Our foreign economic competitors are not standing still. The United States needs a winning trade agreement negotiation strategy. Such a strategy should rely on negotiating trade agreements – bilateral, regional, plurilateral and multilateral – that will maximize U.S. leverage and ensure the United States actively shapes the international trading system so U.S. companies and workers are not disadvantaged.
There are now more than 270 bilateral and regional trade agreements between countries worldwide, and the United States is a party to only 14 of those agreements. These U.S. free trade agreements (FTAs) have greatly benefited the U.S. economy and American jobs by increasing U.S. exports and creating strong, enforceable rules for U.S. trade and investment with those countries. For example, while they include only six percent of the population outside the United States, the 20 U.S. FTA partner countries purchased nearly half of all U.S. goods exports worldwide in 2016. Trade with FTA partners is roughly balanced: the United States exported $852 billion in goods and services to FTA partners, and imported $855 billion in goods and services from them, in 2016. This compares to a $486 billion U.S. deficit in goods and services trade with non-FTA countries. In the United States, U.S. trade and the trade agreements that help enable it support nearly 36 million U.S. manufacturing, services and other trade-related jobs – nearly one in five.
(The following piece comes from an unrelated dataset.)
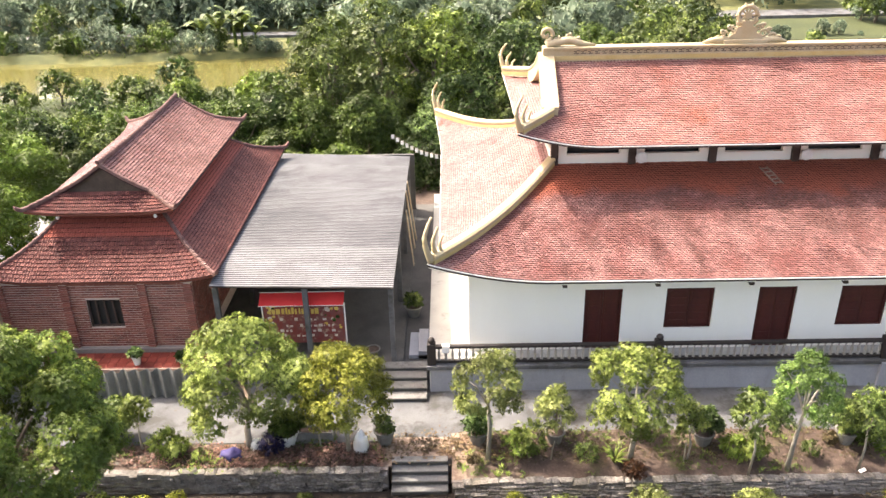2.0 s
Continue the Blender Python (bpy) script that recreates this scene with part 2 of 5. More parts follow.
split_ = tree_.nodes.new("ShaderNodeSeparateXYZ")
tree_.links.new(tree_.nodes.new("ShaderNodeNewGeometry").outputs["Position"], split_.inputs[0])
grass_ = blend(tree_, ramp(tree_, noise_at(tree_, 0.35, 6.0), 0.35, 0.65), (0.020, 0.033, 0.006), (0.056, 0.068, 0.015))
meadow_ = blend(tree_, ramp(tree_, noise_at(tree_, 0.5, 6.0), 0.35, 0.65), (0.044, 0.054, 0.014), (0.108, 0.112, 0.034))
grass_ = blend(tree_, ramp(tree_, split_.outputs[1], 60.0, 66.0), grass_, meadow_)
tree_.links.new(blend(tree_, ramp(tree_, split_.outputs[1], 34.0, 40.0), old_, grass_), bsdf_.inputs["Base Color"])
PALE_FLOOR = mat("pale_floor", (0.300, 0.296, 0.282), (0.360, 0.355, 0.340), 0.7, 0.7, 25, 0.08, 0.1, stain=(0.220, 0.215, 0.205), stain_scale=0.9)
YARD = mat("yard", (0.165, 0.165, 0.169), (0.215, 0.217, 0.221), 0.5, 0.85, 18, 0.14, 0.15, stain=(0.125, 0.125, 0.122), stain_scale=0.5,
           stain_from=0.52, stain_to=0.7)
FIELD = mat("field", (0.027, 0.038, 0.008), (0.041, 0.051, 0.013), 0.3, 0.95, 5, 0.3, 0.4)
WATER = mat("water", (0.098, 0.092, 0.028), (0.122, 0.112, 0.038), 0.08, 0.13, 2.0, 0.05, 0.03)
ROOF_PITCH = 0.13
def sheet_mat(name, c1, c2, trough):
    """Weathered fibre-cement sheet; the shade in the troughs of its waves is painted near-black."""
    m, t, b = shader(name, 0.55)
    b.inputs["Specular IOR Level"].default_value = 0.35
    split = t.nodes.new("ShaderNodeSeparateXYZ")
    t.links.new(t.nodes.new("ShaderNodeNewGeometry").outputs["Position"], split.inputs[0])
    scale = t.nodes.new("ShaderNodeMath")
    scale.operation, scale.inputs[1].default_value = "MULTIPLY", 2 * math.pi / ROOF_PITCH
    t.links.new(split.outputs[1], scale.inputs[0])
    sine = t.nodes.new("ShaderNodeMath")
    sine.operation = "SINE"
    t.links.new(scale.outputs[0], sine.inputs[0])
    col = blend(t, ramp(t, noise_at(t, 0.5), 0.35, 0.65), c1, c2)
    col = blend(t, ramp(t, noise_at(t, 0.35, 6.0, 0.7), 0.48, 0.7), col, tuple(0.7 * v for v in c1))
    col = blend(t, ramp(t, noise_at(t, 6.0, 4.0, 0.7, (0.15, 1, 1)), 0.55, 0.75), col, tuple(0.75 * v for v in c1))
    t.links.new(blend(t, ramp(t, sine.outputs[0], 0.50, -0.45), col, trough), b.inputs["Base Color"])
    return m


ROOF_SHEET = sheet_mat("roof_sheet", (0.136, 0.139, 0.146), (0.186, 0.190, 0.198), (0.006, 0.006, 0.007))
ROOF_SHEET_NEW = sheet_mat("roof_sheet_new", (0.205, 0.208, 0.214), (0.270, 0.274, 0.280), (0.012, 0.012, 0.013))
FENCE_SHEET = mat("fence_sheet", (0.120, 0.122, 0.112), (0.235, 0.235, 0.215), 1.6, 0.85, 25, 0.2, 0.2, stretch=(1, 1, 0.3))
RED_FLOOR = mat("red_floor_tile", (0.142, 0.022, 0.014), (0.173, 0.032, 0.022), 1.4, 0.5, 30, 0.15, 0.05, each=0.15)
JOINT = mat("pale_joint", (0.336, 0.224, 0.176), (0.400, 0.288, 0.224), 2, 0.9)
BARK = mat("bark", (0.098, 0.077, 0.059), (0.168, 0.140, 0.112), 3, 0.9, 25, 0.3, 0.5, stretch=(1, 1, 0.3))
PALE_BARK = mat("pale_bark", (0.225, 0.203, 0.165), (0.315, 0.292, 0.247), 3, 0.9, 25, 0.25, 0.4, stretch=(1, 1, 0.3))
# near-black that stands for the unlit space behind slots and openings
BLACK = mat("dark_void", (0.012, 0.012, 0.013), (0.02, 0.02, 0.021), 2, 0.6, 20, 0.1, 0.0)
RED_CLOTH = mat("red_cloth", (0.55, 0.02, 0.02), (0.62, 0.035, 0.03), 2, 0.6, 30, 0.1, 0.05)
POSTER = mat("poster", (0.224, 0.032, 0.028), (0.192, 0.072, 0.064), 3.5, 0.5, 30, 0.1, 0.0, stain=(0.400, 0.272, 0.208), stain_scale=5,
             stain_from=0.56, stain_to=0.64)
GOLD = mat("gold_print", (0.62, 0.42, 0.08), (0.70, 0.52, 0.14), 3, 0.5)
PALE_PRINT = mat("pale_print", (0.60, 0.52, 0.46), (0.66, 0.58, 0.5), 3, 0.5)
BROWN_PRINT = mat("brown_print", (0.22, 0.09, 0.07), (0.28, 0.13, 0.09), 3, 0.5)
WHITE_POT = mat("white_pot", (0.72, 0.71, 0.68), (0.8, 0.79, 0.76), 3, 0.5, 30, 0.05, 0.0)
GREY_POT = mat("grey_pot", (0.156, 0.150, 0.138), (0.216, 0.210, 0.192), 3, 0.85, 30, 0.2, 0.2)
METAL = mat("galvanised", (0.5, 0.5, 0.5), (0.6, 0.6, 0.6), 3, 0.4, 30, 0.1, 0.0, metal=0.7)
WHITE_METAL = mat("white_metal", (0.7, 0.7, 0.68), (0.78, 0.78, 0.76), 3, 0.4, 30, 0.05, 0.0)
BOARD = mat("pale_board", (0.36, 0.40, 0.42), (0.42, 0.46, 0.48), 1, 0.35, 30, 0.04, 0.0)
GREEN_GLASS = mat("green_shutter", (0.022, 0.046, 0.047), (0.038, 0.070, 0.070), 2, 0.25, 30, 0.1, 0.0)
BAMBOO = mat("bamboo", (0.350, 0.266, 0.168), (0.420, 0.336, 0.224), 3, 0.6)
BLUE_PLASTIC = mat("blue_plastic", (0.028, 0.022, 0.10), (0.045, 0.035, 0.15), 3, 0.7)
LADDER_WOOD = mat("ladder_wood", (0.120, 0.070, 0.052), (0.270, 0.200, 0.155), 1.6, 0.8)
RUST = mat("old_wood", (0.154, 0.105, 0.070), (0.210, 0.154, 0.105), 3, 0.8, 30, 0.2, 0.1)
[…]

Our foreign competitors are using their own FTA negotiations to advance their own national interests and gain competitive advantages over U.S. companies and workers by: (1) opening foreign markets and creating export opportunities on preferential terms for their companies and workers; (2) creating and supporting higher-paying domestic jobs tied to trade for their workers; (3) writing “free and fair” trade rules on their terms; and (4) advancing their foreign policy and national security goals.
Here are a few examples of other countries’ FTA efforts around the globe. The European Union (EU) has completed FTAs with Singapore, Vietnam and Canada. The EU is also negotiating FTAs with Japan, India, Indonesia, Mercosur (Brazil, Argentina, Uruguay and Paraguay), the Philippines, Australia and New Zealand and modernizing its existing FTA with Mexico. China is negotiating the Regional Comprehensive Economic Partnership with 15 countries, including seven of the 11 Trans-Pacific Partnership countries and a trilateral FTA with Japan and South Korea. Moreover, Mexico, which is the second-largest U.S. goods export market, has a network of FTAs with 44 countries.